>>>>
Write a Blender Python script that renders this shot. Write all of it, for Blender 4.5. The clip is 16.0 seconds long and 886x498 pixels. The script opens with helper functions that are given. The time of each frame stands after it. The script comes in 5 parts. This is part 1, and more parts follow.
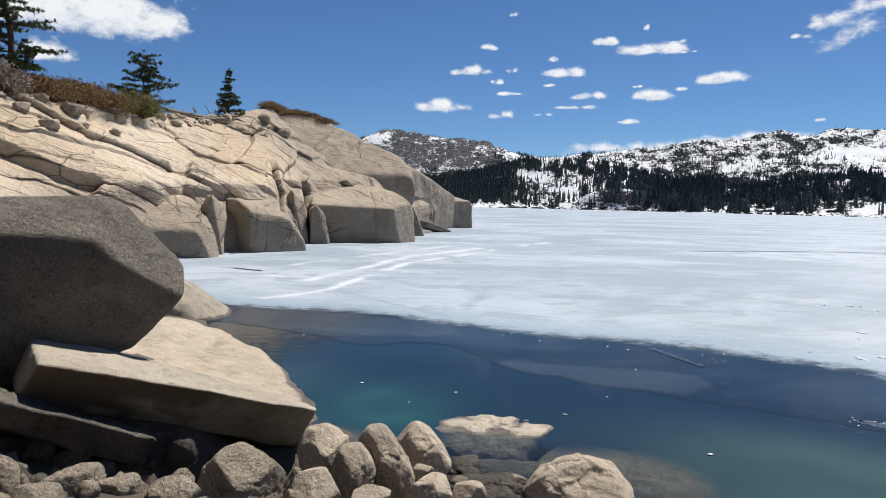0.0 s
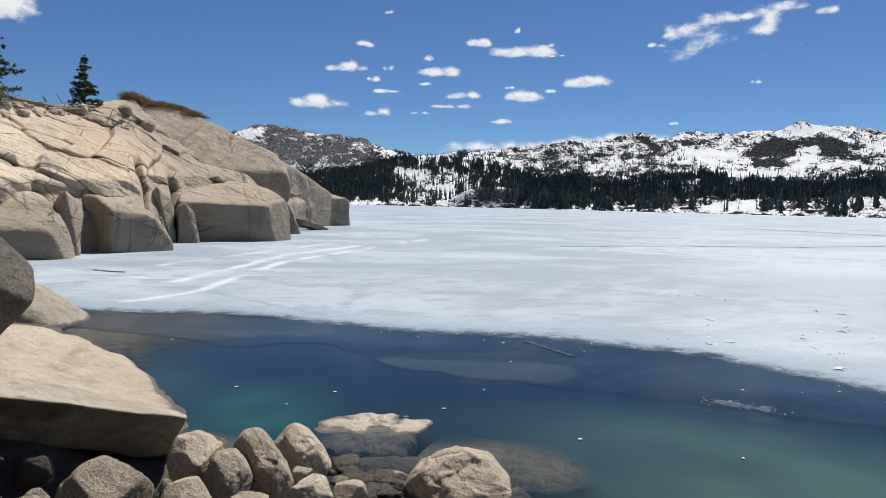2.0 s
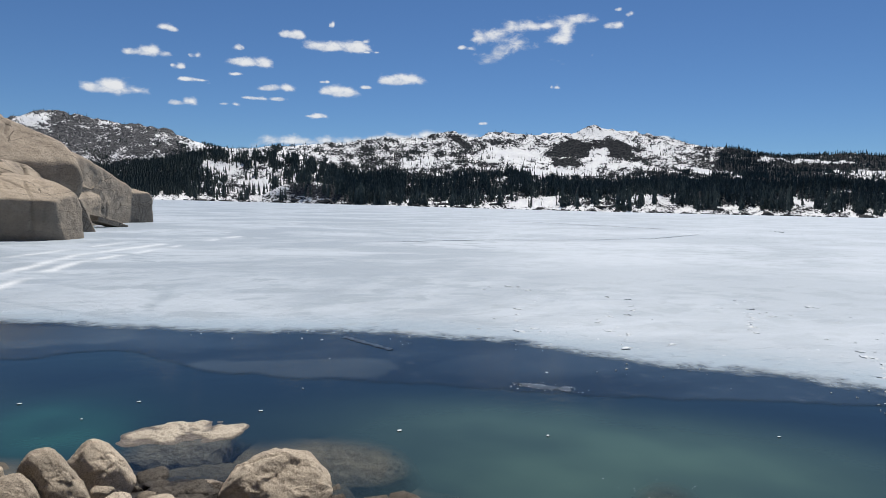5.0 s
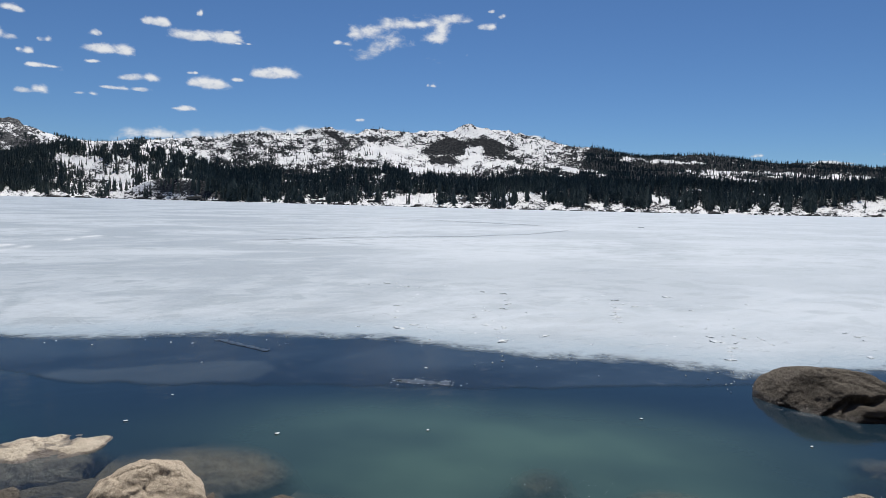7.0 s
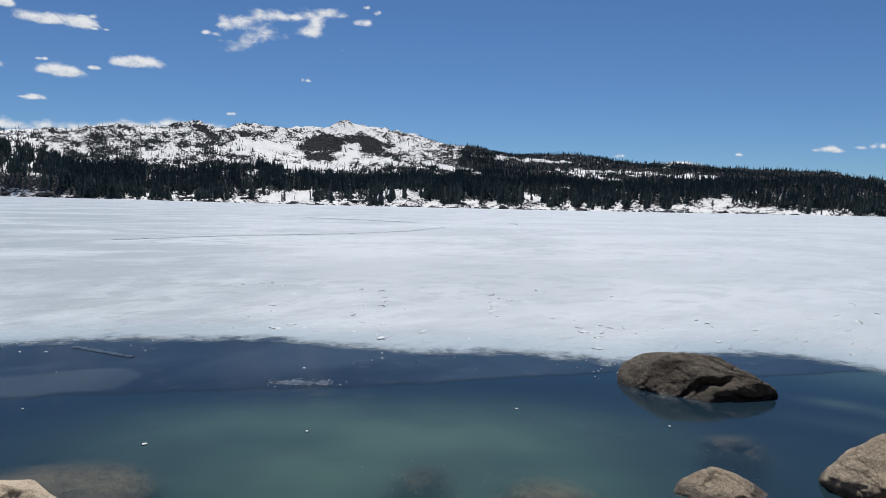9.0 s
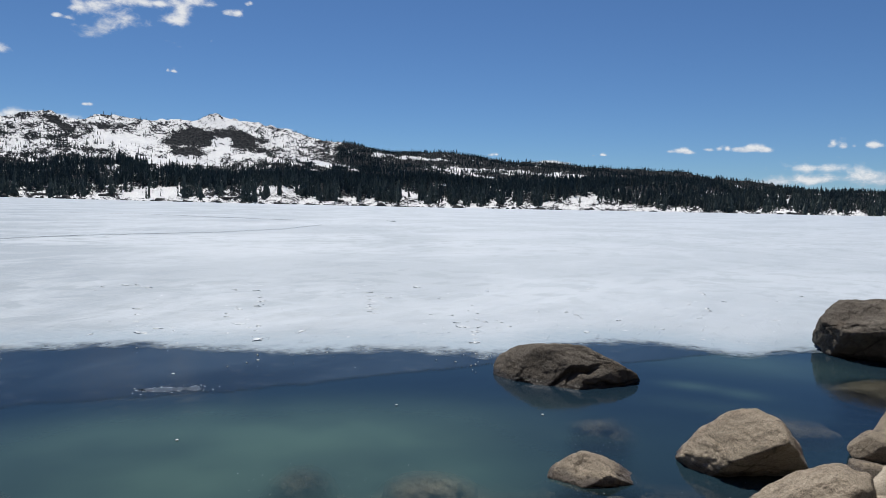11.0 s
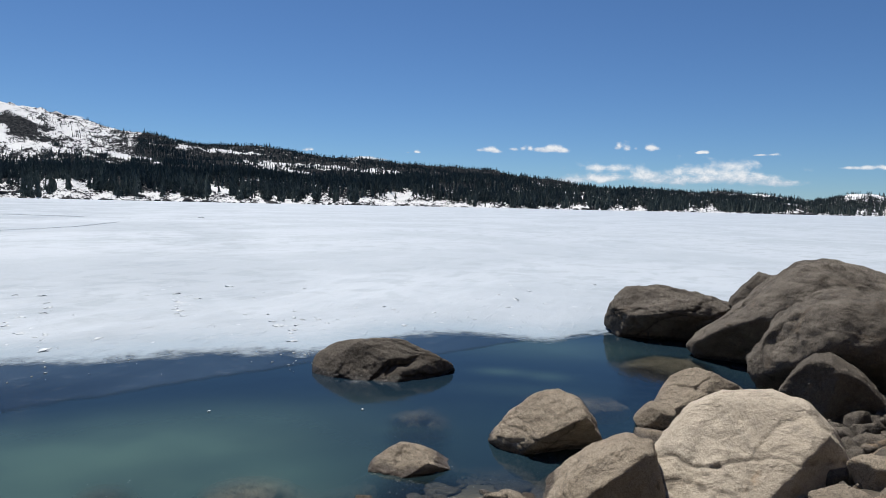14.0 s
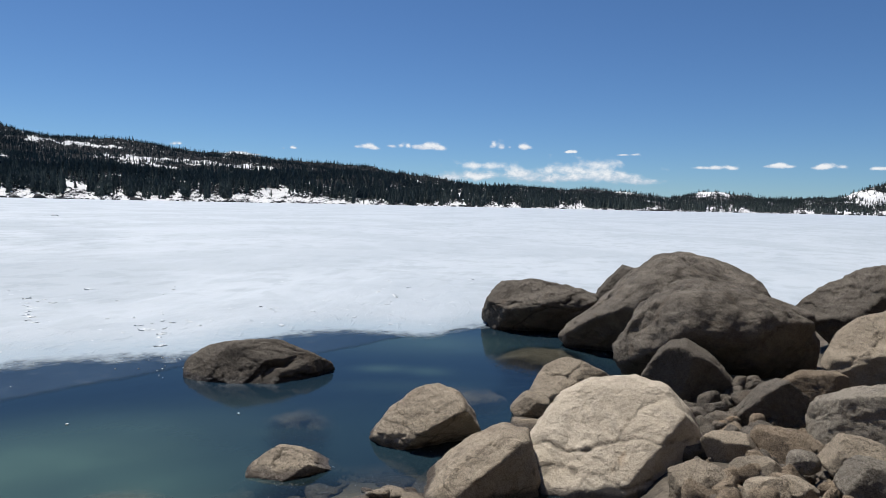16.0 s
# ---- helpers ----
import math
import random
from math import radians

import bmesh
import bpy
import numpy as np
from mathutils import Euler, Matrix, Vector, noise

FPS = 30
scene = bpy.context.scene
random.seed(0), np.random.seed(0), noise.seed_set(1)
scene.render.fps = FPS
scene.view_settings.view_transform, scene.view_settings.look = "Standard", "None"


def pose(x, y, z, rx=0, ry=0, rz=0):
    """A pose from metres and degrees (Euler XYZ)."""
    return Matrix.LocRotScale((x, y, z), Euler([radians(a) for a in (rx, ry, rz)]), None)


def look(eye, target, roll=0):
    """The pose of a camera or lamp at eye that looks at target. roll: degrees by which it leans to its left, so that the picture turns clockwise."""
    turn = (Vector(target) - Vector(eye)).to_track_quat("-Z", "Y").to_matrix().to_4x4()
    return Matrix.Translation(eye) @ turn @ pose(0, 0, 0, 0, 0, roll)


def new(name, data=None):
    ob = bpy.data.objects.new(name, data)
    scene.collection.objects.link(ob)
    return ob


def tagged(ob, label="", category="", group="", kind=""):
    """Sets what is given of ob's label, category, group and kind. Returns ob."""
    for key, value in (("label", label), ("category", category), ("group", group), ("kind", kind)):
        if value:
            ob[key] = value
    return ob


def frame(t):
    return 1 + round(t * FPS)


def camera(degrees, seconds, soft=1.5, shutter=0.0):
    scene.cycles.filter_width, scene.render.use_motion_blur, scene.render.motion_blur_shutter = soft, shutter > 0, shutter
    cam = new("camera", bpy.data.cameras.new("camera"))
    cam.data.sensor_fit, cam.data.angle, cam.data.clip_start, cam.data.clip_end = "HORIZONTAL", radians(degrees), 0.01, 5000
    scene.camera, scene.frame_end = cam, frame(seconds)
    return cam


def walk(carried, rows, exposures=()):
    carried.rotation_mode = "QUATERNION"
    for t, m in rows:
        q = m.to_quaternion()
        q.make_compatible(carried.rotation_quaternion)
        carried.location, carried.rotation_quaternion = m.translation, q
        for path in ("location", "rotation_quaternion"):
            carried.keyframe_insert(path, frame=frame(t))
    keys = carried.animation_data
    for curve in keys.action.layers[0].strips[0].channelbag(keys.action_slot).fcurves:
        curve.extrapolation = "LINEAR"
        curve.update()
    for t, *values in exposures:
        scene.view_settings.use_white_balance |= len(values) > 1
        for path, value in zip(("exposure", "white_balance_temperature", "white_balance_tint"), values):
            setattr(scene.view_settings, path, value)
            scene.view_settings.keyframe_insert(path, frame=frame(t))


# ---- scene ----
<<<<
▶ [AIM]: Examine the listing and say how many of its lines contain the string "name". Give the number alone.

▶ [ANSWER FOR THIS EXERCISE]: 2